Le titre Slummer raconte explicitement un amour de jeunesse de Killer Mike qui a dû avorter, faisant alors le parallèle avec l’éducation sexuelle dans les quartiers : “It’s the teenage love, making love, no glove / It’s the abortion money, gotta get it up / I still feel like we still killed our baby girl / It get worse, and had a baby by a thug / Finally understand why women go to church and hum / You can hit ’em with a hurt so deep they heart can’t come back from.” Ce Michael, traversé par la figure de la mère, est un livre ouvert qui frappe là où ça fait très mal.
Rage et communion
Et puis, comment ne pas en aborder la production. Le beatmaker de luxe No I.D. en est le commandant de bord, attitré depuis une grosse dizaine d’années à faire briller les volontés politiques de rappeurs stars. Mais aussi Cool N Dre, Don Cannon ou le mentor Andre 3000 qui passe une tête.
En fait, Killer Mike aurait bien pu ne jamais sortir du lot, végéter là où il est musicalement né, dans l’ombre d’OutKast. Mais Run The Jewels d’abord, puis cet album, font de lui un rappeur important, s’inscrivant, modestement certes, dans la lignée des figures convoquées dans ces morceaux, d’Assata Shakur à Spike Lee, de John Henrik Clarke à Malcolm X, de Leonard Peltier à Umar Bin Hassan.

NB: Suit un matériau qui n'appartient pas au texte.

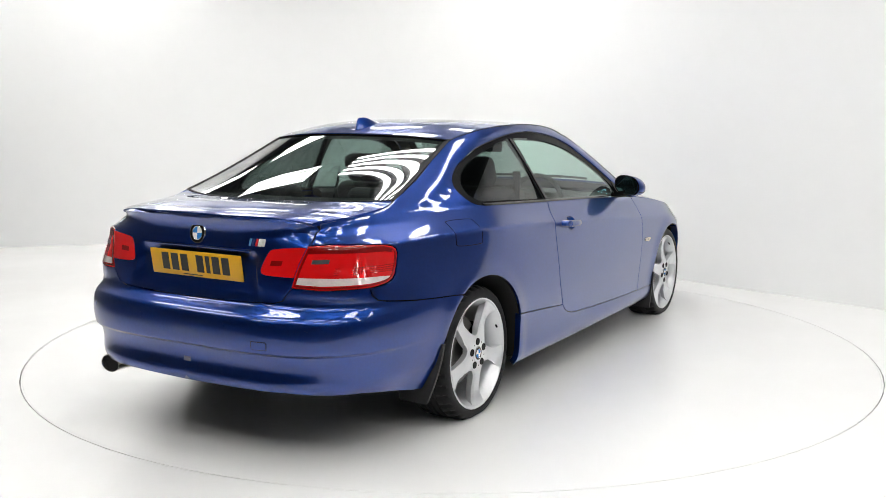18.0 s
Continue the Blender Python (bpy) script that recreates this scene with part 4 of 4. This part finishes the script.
# ---- roof, glass, small fittings ----
def upper():
    part("roof", deck(ROOF, 40, 44, -0.985, 0.985, 0.004, 0.996, 0.014), PAINT, car, "blue roof")
    for sg in (1, -1):
        path = [Vector(ROOF(s, sg * 0.993)) - Vector((0, 0, 0.004)) for s in np.linspace(0, 1, 30)]
        part("roof_seal", ribbon(path, 0.012, 0.006), SEAL, car)
    part("headlining", deck(ROOF, 16, 16, -0.99, 0.99, 0.0, 1.0, 0, off=-0.030), HEADLINER, car)
    w = part("windscreen", deck(SCREEN, 24, 30, -0.975, 0.975, 0.0, 0.995, 0.005, off=-0.004), GLASS, car, "green tinted windscreen")
    r = part("rear_window", deck(REAR_GLASS, 24, 30, -0.968, 0.968, 0.012, 0.985, 0.005, off=-0.004), GLASS_DARK, car, "tinted rear window")
    w.visible_shadow = r.visible_shadow = False
    for surf, name, v in ((SCREEN, "windscreen_seal", 0.988), (REAR_GLASS, "rear_window_seal", 0.985)):
        for sg in (1, -1):
            part(name, ribbon([Vector(surf(s, sg * v)) - Vector((0, 0, 0.004)) for s in np.linspace(0, 1, 24)], 0.022, 0.006), SEAL, car)
        for s in (0.006, 0.994):
            part(name, ribbon([Vector(surf(s, t)) - Vector((0, 0, 0.004)) for t in np.linspace(-0.985, 0.985, 30)], 0.02 if s > 0.5 or surf is REAR_GLASS else 0.03, 0.005), SEAL, car)
    # black band behind the glass's top edge
    part("screen_band", deck(SCREEN, 3, 24, -0.96, 0.96, 0.93, 0.99, 0, off=-0.008), DARK, car)
    for sg in (1, -1):
        part("screen_band", deck(SCREEN, 20, 3, sg * 0.92, sg * 0.975, 0.0, 0.99, 0, off=-0.008), DARK, car)
        part("rear_window_band", deck(REAR_GLASS, 20, 3, sg * 0.93, sg * 0.97, 0.0, 0.99, 0, off=-0.008), DARK, car)
    part("rear_window_band", deck(REAR_GLASS, 3, 24, -0.96, 0.96, 0.015, 0.06, 0, off=-0.008), DARK, car)
    part("rear_window_band", deck(REAR_GLASS, 3, 24, -0.96, 0.96, 0.92, 0.98, 0, off=-0.008), DARK, car)
    # demister wires
    for s_ in np.linspace(0.14, 0.86, 13):
        part("demister_wire", ribbon([Vector(REAR_GLASS(s_, t)) - Vector((0, 0, 0.0075)) for t in np.linspace(-0.88, 0.88, 25)], 0.0016, 0.0008), DEMIST, r)
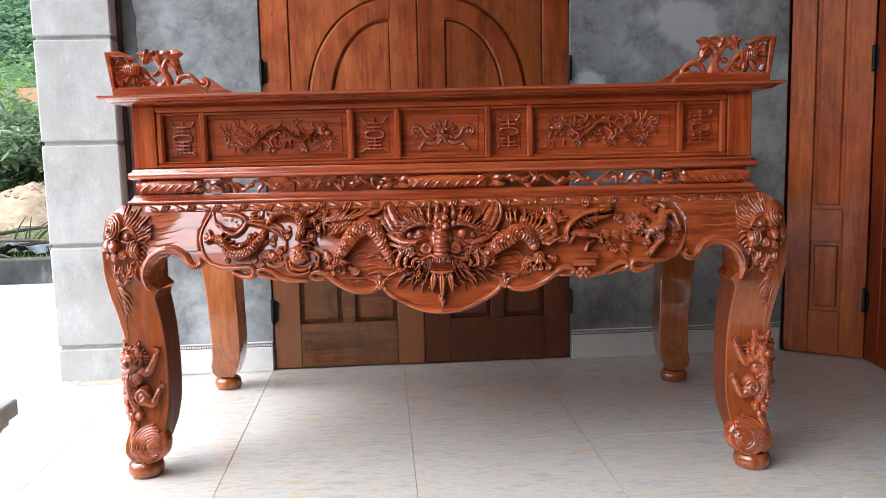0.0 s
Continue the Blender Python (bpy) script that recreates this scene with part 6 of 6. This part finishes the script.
for s in (-1, 1):
    EY = -0.470
    def flipx(pts):
        return [(s * x, z) for x, z in pts] if s > 0 else [(-x, z) for x, z in pts[::-1]]

    def turned(a):
        return a if s > 0 else 180 - a
    base = [(0.690, 1.1830), (0.982, 1.1830), (0.983, 1.206), (0.940, 1.209), (0.860, 1.211), (0.800, 1.212), (0.765, 1.216), (0.742, 1.218), (0.722, 1.212), (0.704, 1.202)]
    g = Geo()
    plate(g, flipx(base), EY, EY + 0.028, 0.004)
    ear = part("ear", g, M_BOX, table, "pierced corner ear carved with a lotus and leaves")
    post = [(0.969, 1.2065), (0.983, 1.2065), (0.999, 1.3140), (0.958, 1.3165), (0.935, 1.3080), (0.912, 1.2960), (0.920, 1.2880), (0.945, 1.2980), (0.978, 1.2985)]
    g = Geo()
    plate(g, flipx(post), EY, EY + 0.028, 0.004)
    part("ear_frame", g, M_BOX, ear)
    g = Geo()
    ym = EY + 0.004
    fx, fz = 0.917, 1.262
    ball(g, (s * fx, ym + 0.004, fz), (0.025, 0.016, 0.019), 16, 10)
    for i in range(7):
        x = -0.021 + 0.007 * i
        P = [(s * (fx + x * (1 - 0.25 * t * t)), ym - 0.012 + 0.010 * t * t + 8.0 * x * x, fz + 0.016 * t) for t in np.linspace(-1, 1, 8)]
        tube(g, P, 0.0026, 6)
    part("lotus_flower", g, M_CARVER, ear)
    for a, ln, w in ((-160, 0.030, 0.008), (-128, 0.040, 0.009), (-98, 0.044, 0.0085), (-66, 0.044, 0.009), (-38, 0.042, 0.009), (-12, 0.044, 0.009), (14, 0.046, 0.009), (40, 0.044, 0.0085), (68, 0.036, 0.008)):
        g = Geo()
        flat_leaf(g, s * (fx + 0.018 * math.cos(radians(a))), fz + 0.012 * math.sin(radians(a)), turned(a), ln, w, ym + 0.004, 0.018, 0.15 * s)
        part("petal", g, M_CARVER, ear)
    # branches
    for C, w in (([(0.840, 1.208), (0.822, 1.226), (0.826, 1.252), (0.838, 1.276), (0.856, 1.296)], (0.014, 0.011, 0.010, 0.008)), ([(0.808, 1.208), (0.816, 1.236), (0.826, 1.262), (0.812, 1.290), (0.786, 1.306)], (0.014, 0.012, 0.011, 0.009, 0.006)),
                 ([(0.846, 1.210), (0.868, 1.232), (0.884, 1.258)], (0.010, 0.008, 0.007)), ([(0.792, 1.210), (0.778, 1.234), (0.752, 1.240), (0.730, 1.222), (0.724, 1.208)], (0.008, 0.009, 0.009, 0.008))):
        g = Geo()
        rope(g, [(s * x, z, 0.0) for x, z in C], ym + 0.011, list(w), 8, 10)
        part("branch", g, M_CARVER, ear)
    # leaves
    for x, z, a, ln, w in ((0.856, 1.290, 15, 0.052, 0.012), (0.880, 1.280, 118, 0.046, 0.011), (0.884, 1.276, 92, 0.046, 0.010), (0.832, 1.284, 60, 0.034, 0.011), (0.836, 1.300, 150, 0.036, 0.011), (0.806, 1.300, 160, 0.040, 0.013), (0.808, 1.296, 200, 0.034, 0.012), (0.800, 1.288, 228, 0.044, 0.012), (0.812, 1.276, 205, 0.052, 0.014),
                           (0.790, 1.268, 250, 0.026, 0.008), (0.870, 1.232, -30, 0.036, 0.010), (0.880, 1.252, 40, 0.026, 0.008), (0.858, 1.240, 130, 0.024, 0.008), (0.956, 1.214, 55, 0.036, 0.009), (0.952, 1.298, -70, 0.030, 0.008), (0.968, 1.290, -110, 0.034, 0.008), (0.972, 1.250, 165, 0.026, 0.008), (0.900, 1.212, 70, 0.036, 0.009), (0.885, 1.212, 120, 0.030, 0.009)):
        g = Geo()
        flat_leaf(g, s * x, z, turned(a), ln, w, ym + 0.002, 0.018, 0.35 * s)
        part("leaf", g, M_CARVER, ear)
    ramp_out = [(0.70, 1.1830), (1.000, 1.1830), (1.000, 1.285), (0.985, 1.305), (0.962, 1.312), (0.945, 1.302), (0.900, 1.270), (0.840, 1.240), (0.770, 1.215)]
    g = Geo()
    plate(g, flipx(ramp_out), 0.425, 0.455, 0.004)
    back = part("back_ear", g, M_BOX, table, "plain sloping ear on the back corner")
    g = Geo()
    curl(g, s * 0.972, 0.424, 1.285, 0.020, 0.007, 1.3, 90, s)
    part("scroll_tip", g, M_BOX, back)


# ---- porch floor tiles, last ----
floor = empty("floor", pose(0, 0, 0), "polished beige porcelain floor tiles with fine streaks and dark joints", "floor", kind="structure")
TS, TL = 0.602, 1.20
X0, Y0 = -0.527 - 2 * TS, PORCH_Y
shared = {}
ix = 0
while X0 + ix * TS < 8.0:
    iy = 0
    while Y0 + iy * TL < WALL_Y + 0.05:
        xa, ya = X0 + ix * TS, Y0 + iy * TL
        xa_c, ya_c = max(xa, -1.47), ya
        w, d = xa + TS - xa_c, min(ya + TL, WALL_Y + 0.04) - ya_c
        iy += 1
        if w < 0.02 or d < 0.02:
            continue
        k = (round(w, 4), round(d, 4))
        if k not in shared:
            g = Geo()
            block(g, 0.0009, w - 0.0009, 0.0009, d - 0.0009, -0.010, 0.0, 0.0008)
            shared[k] = mesh_of("tile", g, M_TILE, 0)
        t = new("tile", shared[k])
        t.parent = floor
        t.location = (xa_c, ya_c, 0)
    ix += 1
# riser tiles under the porch edge
x = X0
while x < 8.0:
    xa = max(x, -1.47)
    if x + TS > -1.40:
        g = Geo()
        block(g, 0.0015, x + TS - xa - 0.0015, -0.010, 0.0, -0.29, -0.0115, 0.0012)
        t = part("riser_tile", g, M_TILE, floor, smooth=0)
        t.location = (xa, PORCH_Y + 0.012, 0)
    x += TS

# crumbs of dirt on the tiles
rng = random.Random(15)
for x, y in ((1.252, 1.702), (1.215, 1.772), (1.266, 1.694), (1.118, 1.56), (-0.918, 2.12), (-0.694, 2.26)):
    g = Geo()
    ball(g, (0, 0, 0.0022), (rng.uniform(0.003, 0.007), rng.uniform(0.003, 0.005), 0.0024), 7, 5)
    c = part("crumb", g, M_GROUT)
    c.location = (x, y, 0.0)
    tagged(c, "tiny dark crumb of dirt on the floor tiles", "crumb", "crumbs on the floor")
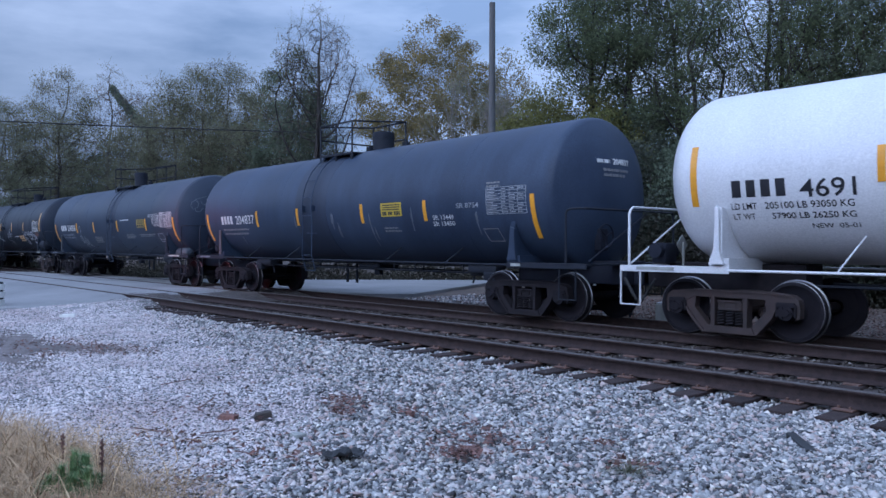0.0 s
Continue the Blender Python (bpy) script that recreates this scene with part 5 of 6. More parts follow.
for i, (x, y, h) in enumerate([(-17.3, 25.2, 12.5), (-15.0, 26.0, 13.0), (-14.3, 26.6, 12.0), (-12.4, 27.0, 12.6), (-11.2, 27.6, 12.0)]):
    crown_tree(x, y, h, 1.5, 4.5, "slender dark stem reaching up among the green trees", M_LEAF, 130 + i, leaves=5000, size=0.044, tuft=0.28, buds=180, up=0.3, trunk=0.075, stem=0.45, lobes=7, sway=0.10, lean=(1.1 * math.sin(i * 2.4 + 0.7), 0.5 * math.cos(i * 2.0)), bark=M_DARKBARK)
for i, (x, y, h, r, lo) in enumerate([(-10.1, 27.7, 10.4, 1.9, 2.5), (-8.6, 28.1, 9.8, 1.9, 2.5)]):
    crown_tree(x, y, h, r, lo, "dense dark evergreen at the edge of the wood", M_LEAF_DK, 140 + i, leaves=13000, size=0.06, tuft=0.27, buds=300, trunk=0.11, gaps=0.1)
# autumn trees beyond the road
crown_tree(-34.8, 30.2, 15.7, 5.3, 3.6, "broad autumn tree with yellowing olive leaves", M_LEAF_YE, 201, leaves=60000, size=0.066, tuft=0.27, buds=1000, step=0.48, lobes=26, fill=0.85, trunk=0.19, bark=M_PALEBARK, gaps=0.22, stem=0.12, twigs=3, up=0.3, sway=0.08)
crown_tree(-32.4, 34.0, 14.0, 2.2, 5.0, "slender autumn tree with thinning olive leaves", M_LEAF_YE, 208, leaves=7000, size=0.07, tuft=0.33, buds=220, trunk=0.11, bark=M_PALEBARK, stem=0.3)
grown_tree(-28.2, 27.2, 10.6, 2.2, 2.4, "slender pale-barked tree, half bare", M_LEAF_OL, 202, leaves=1500, leaf_size=0.06, clump=0.3, bark=M_PALEBARK, trunk=0.11, levels=5, spread=24, up=0.3)
grown_tree(-26.2, 26.0, 9.6, 1.8, 2.0, "slender pale-barked tree, half bare", M_LEAF_OL, 207, leaves=1000, leaf_size=0.06, clump=0.3, bark=M_PALEBARK, trunk=0.10, levels=5, spread=24, up=0.3)
for i, (x, y, h, r, leaf, n) in enumerate([(-20.6, 23.9, 8.5, 2.2, M_LEAF_YG, 24000), (-18.6, 25.0, 8.4, 2.2, M_LEAF_YG, 24000), (-16.9, 26.0, 8.0, 2.0, M_LEAF_DK, 20000)]):
    crown_tree(x, y, h, r, 1.8, "bushy tree with dull yellow-green autumn leaves", leaf, 203 + i, leaves=n, size=0.06, tuft=0.3, buds=340, trunk=0.1, gaps=0.1, fill=0.75)
crown_tree(-40.7, 25.9, 16.8, 3.6, 5.2, "nearly bare tree with dark forking limbs", M_LEAF_BR, 214, leaves=1800, size=0.055, tuft=0.42, buds=760, step=0.42, lobes=20, fill=0.7, trunk=0.26, stem=0.10, bare=0.7, twigs=6, twig=0.008, up=0.1, thin=0.56, sway=0.09, bark=M_DARKBARK)
for i, (x, y, h, r, lo, n) in enumerate([(-44.6, 26.4, 16.0, 2.3, 4.0, 20000), (-42.3, 26.9, 12.2, 2.0, 3.0, 15000), (-47.6, 27.2, 13.2, 2.2, 3.5, 16000)]):
    crown_tree(x, y, h, r, lo, "dark evergreen with layered clumps of needles", M_LEAF_DK, 220 + i, leaves=n, size=0.065, tuft=0.32, buds=300, lobes=15, trunk=0.13, gaps=0.35, stem=0.7, fill=0.4)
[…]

Il rappelle aux jeunes générations combien la prise de position peut servir l’ego-trip sur Talk’n That Shit! : “I’m in rooms with politicians talking business and shit / Hear you come with your opinion, ain’t solicit that shit.” Derrière, les chœurs gospel puissants chantent à en perdre la vie, soutenant ce sermon politique de la plus belle des manières, adressé aux siens et éperdument optimiste. Par la rage unificatrice, Killer Mike livre ici son plus beau forfait solo, en communiant.
Michael (VLNS, LLC/Loma Vista/Universal). Sorti depuis le 16 juin.